Today’s Q’s for O’s WH — 3/13/2009

By Lindsey Ellerson

Mar 13, 2009 4:05pm

TAPPER:  The White House has been critical in the last day or so of President Obama yesterday and Larry Summers today of trends of bubble and bust, bubble and bust.  When do you guys see this having starting?  Did this start with the dot-com bubble in the ’90s?

GIBBS:  Well, I — I think, obviously, the tech bubble would certainly be part of that — would be part of that model. But I think, if you look more recently with both housing and credit cards, what you saw was statistical economic growth.  You saw big growth in the stock market.  But at the same time, the broad number for a broad swathe of the American public, their incomes actually decreased for the very first time in history during a quote, unquote, "economic expansion." That’s why the president believes that it’s important to make investments in health care, energy independence, and education in order to provide a foundation to grow our economy long term in a stable — with a stable foundation, in a way that doesn’t depend on the boom and the bust.

TAPPER:  And then just as a quick follow-up, you’re — you guys have obviously started a campaign of trying to build more confidence in the economy and in the decisions that you guys have made.  Can you just walk us through a little bit how this decision was made for the president’s new language and Larry Summers’ new language, talking about the economy and the investments you guys are making?
GIBBS:  Well, I think it’s important — the president wanted to, as he, I think, has done in the beginning of his tenure here and certainly in the campaign to explain to the American people the choices that we have and the — the decisions that are being made where we’ve started, the challenges that we’ve gone through to get to the point we’re at now, the very complicated and tough decisions that we have to make in order to create jobs, stabilize our financial system, prevent further erosion in the housing market and spread of the home foreclosure crisis.
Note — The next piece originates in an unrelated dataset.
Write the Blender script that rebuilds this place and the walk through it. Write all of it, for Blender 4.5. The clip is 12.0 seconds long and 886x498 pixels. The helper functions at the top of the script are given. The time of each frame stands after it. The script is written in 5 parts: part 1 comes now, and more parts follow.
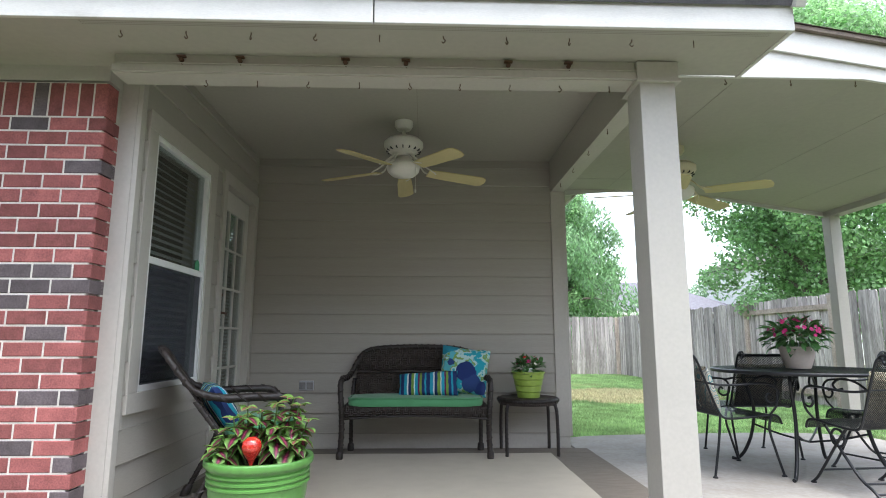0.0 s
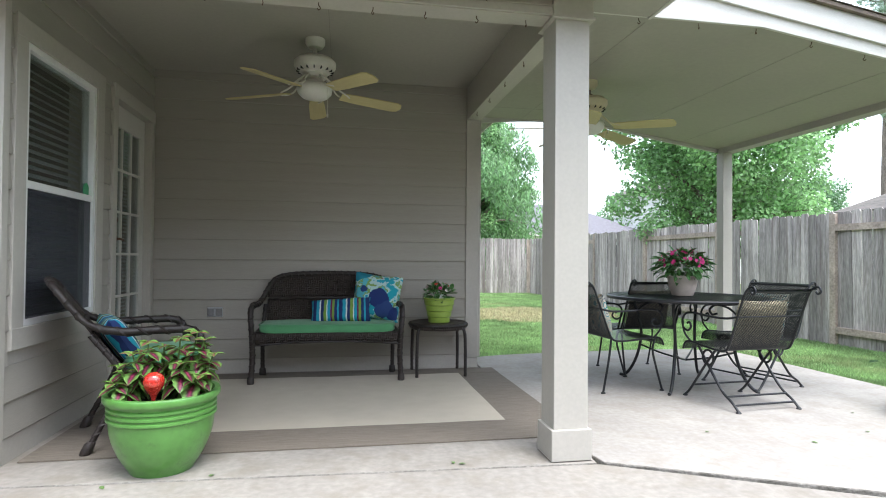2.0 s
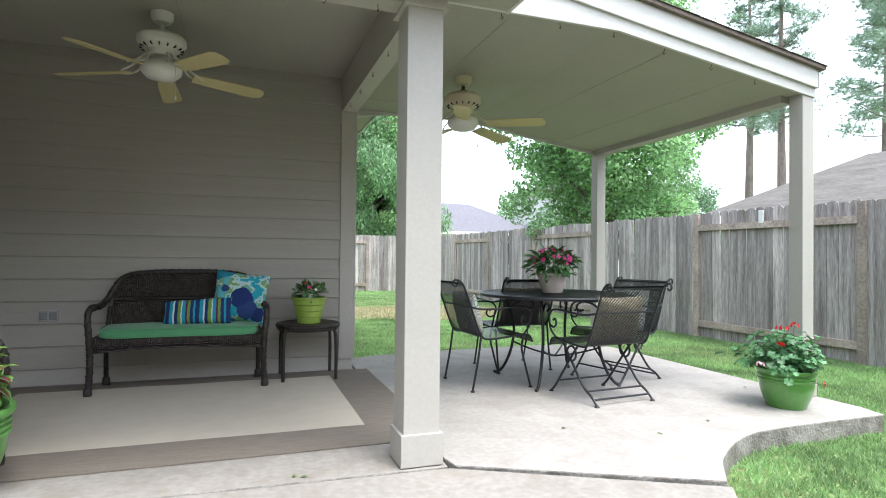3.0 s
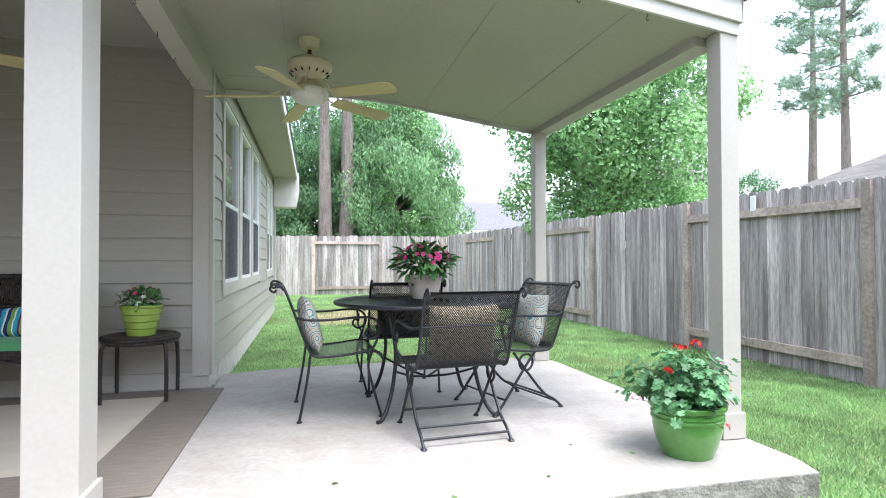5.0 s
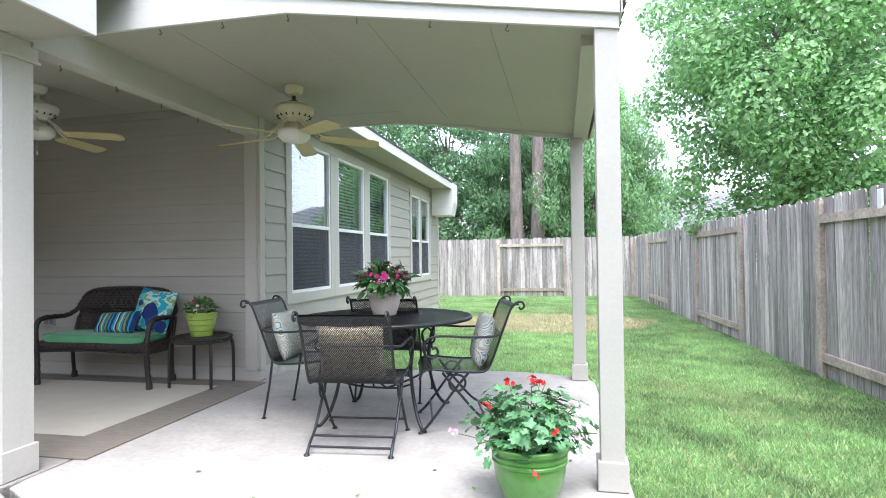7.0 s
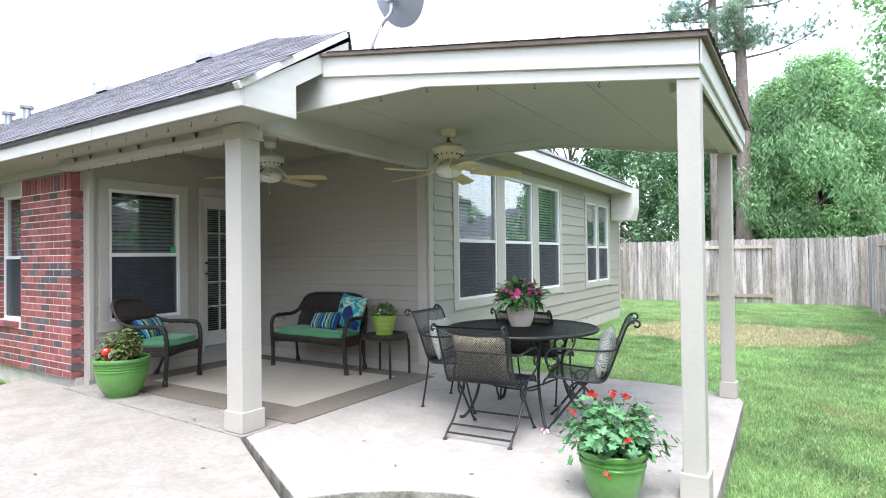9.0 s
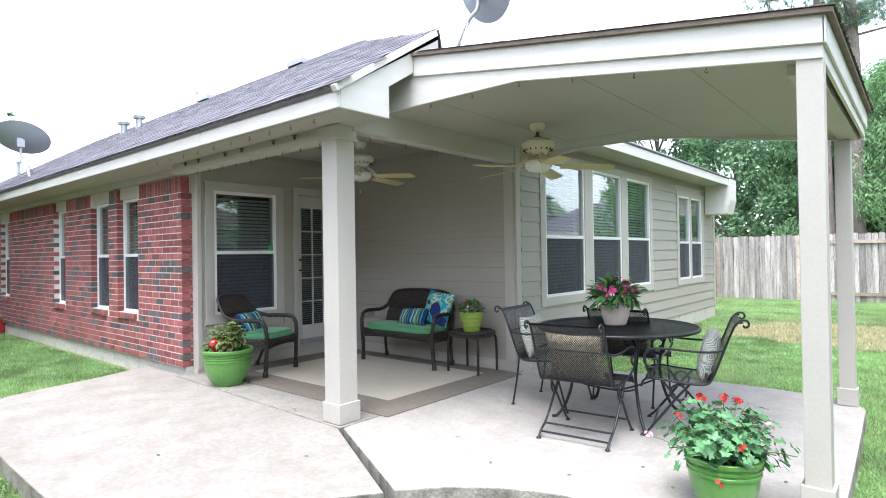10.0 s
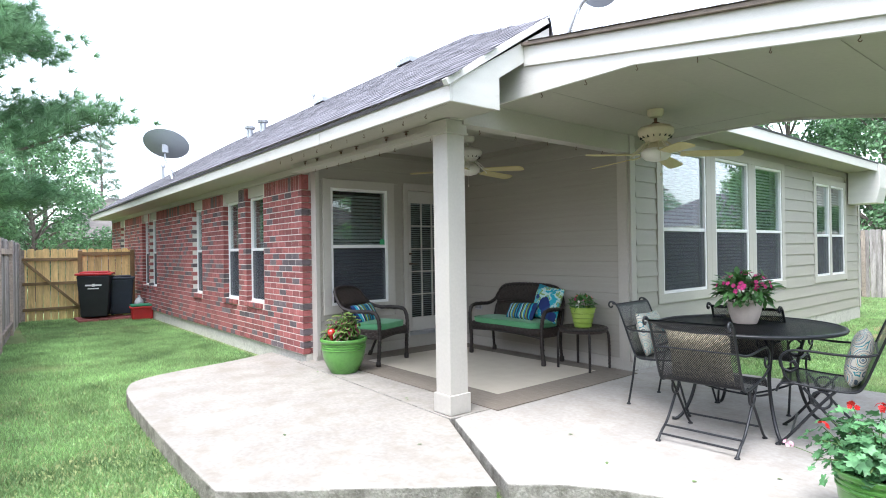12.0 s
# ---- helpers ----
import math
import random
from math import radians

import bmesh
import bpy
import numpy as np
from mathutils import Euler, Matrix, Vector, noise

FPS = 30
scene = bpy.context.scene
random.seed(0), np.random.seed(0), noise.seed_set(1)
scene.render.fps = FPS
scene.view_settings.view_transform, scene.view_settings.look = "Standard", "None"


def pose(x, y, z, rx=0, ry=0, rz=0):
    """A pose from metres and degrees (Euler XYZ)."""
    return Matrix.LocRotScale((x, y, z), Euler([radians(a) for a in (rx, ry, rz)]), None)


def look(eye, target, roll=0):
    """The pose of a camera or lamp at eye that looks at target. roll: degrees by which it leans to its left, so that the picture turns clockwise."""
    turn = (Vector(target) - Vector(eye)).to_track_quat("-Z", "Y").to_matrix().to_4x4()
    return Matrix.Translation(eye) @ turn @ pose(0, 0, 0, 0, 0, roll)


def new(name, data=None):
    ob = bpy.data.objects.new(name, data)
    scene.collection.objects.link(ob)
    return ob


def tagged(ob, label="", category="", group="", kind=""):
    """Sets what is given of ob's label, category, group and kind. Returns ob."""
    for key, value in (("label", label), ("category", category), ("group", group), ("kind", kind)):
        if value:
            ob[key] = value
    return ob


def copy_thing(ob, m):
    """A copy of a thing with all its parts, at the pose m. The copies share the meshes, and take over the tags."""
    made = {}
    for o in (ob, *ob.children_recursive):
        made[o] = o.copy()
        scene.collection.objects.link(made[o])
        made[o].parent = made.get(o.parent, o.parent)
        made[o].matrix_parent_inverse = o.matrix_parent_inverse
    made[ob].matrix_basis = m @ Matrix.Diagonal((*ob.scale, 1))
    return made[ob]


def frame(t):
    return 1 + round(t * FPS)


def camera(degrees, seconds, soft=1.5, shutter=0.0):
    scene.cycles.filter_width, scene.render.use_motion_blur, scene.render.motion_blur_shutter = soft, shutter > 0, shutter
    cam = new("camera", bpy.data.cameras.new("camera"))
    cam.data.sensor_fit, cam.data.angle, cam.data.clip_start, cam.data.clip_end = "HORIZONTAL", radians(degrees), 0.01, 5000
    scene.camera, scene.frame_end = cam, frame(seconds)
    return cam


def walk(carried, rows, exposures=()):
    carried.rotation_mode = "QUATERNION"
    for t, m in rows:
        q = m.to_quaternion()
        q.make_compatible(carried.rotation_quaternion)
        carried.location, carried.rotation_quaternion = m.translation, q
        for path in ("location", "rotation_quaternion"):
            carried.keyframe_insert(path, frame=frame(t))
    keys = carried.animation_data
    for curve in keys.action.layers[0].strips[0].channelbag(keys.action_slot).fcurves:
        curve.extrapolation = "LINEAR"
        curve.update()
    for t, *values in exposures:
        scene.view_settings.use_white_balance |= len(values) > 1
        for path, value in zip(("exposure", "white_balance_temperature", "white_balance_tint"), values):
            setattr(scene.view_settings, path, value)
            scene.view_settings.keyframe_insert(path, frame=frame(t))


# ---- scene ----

TAPPER:  Right.  But only in the last day has he said things aren’t as bad — things weren’t as good as we thought they were a few years ago, and they’re not as bad now as we think they are, you know, which is kind of a change in tone from when he was warning of an economic catastrophe if the stimulus bill didn’t pass.
GIBBS:  Well, I think we’ve seen some glimmers of hope, in terms — as I spoke yesterday — of — of retail sales.  And I think Dr. Summers spoke of the notion that — that through the recovery we might see progress in terms of consumer spending — the recovery act, I’m sorry. Look, as you note, the president is — is a very optimistic person by nature.
TAPPER:  I don’t think I noted that.

GIBBS:  Well, I will note in your absence that he’s a very optimistic person.  I think he would tell you that there are many situations that probably — where things might not always be as bad as they seem or not as good as they may seem. But I think that’s why he’s decided to make tough decisions and that’s why the argument that he’s made over the last few days and Dr. Summers made of the importance of making these investments. Many people have asked, you know, well, why are you dealing with health care and energy when you should be working on the economy?  I think the president through this argument can very clearly demonstrate for people how dealing with many of these problems, including getting us back on that path toward fiscal sustainability, are important not in just a short-term recovery, but laying that foundation for long- term growth.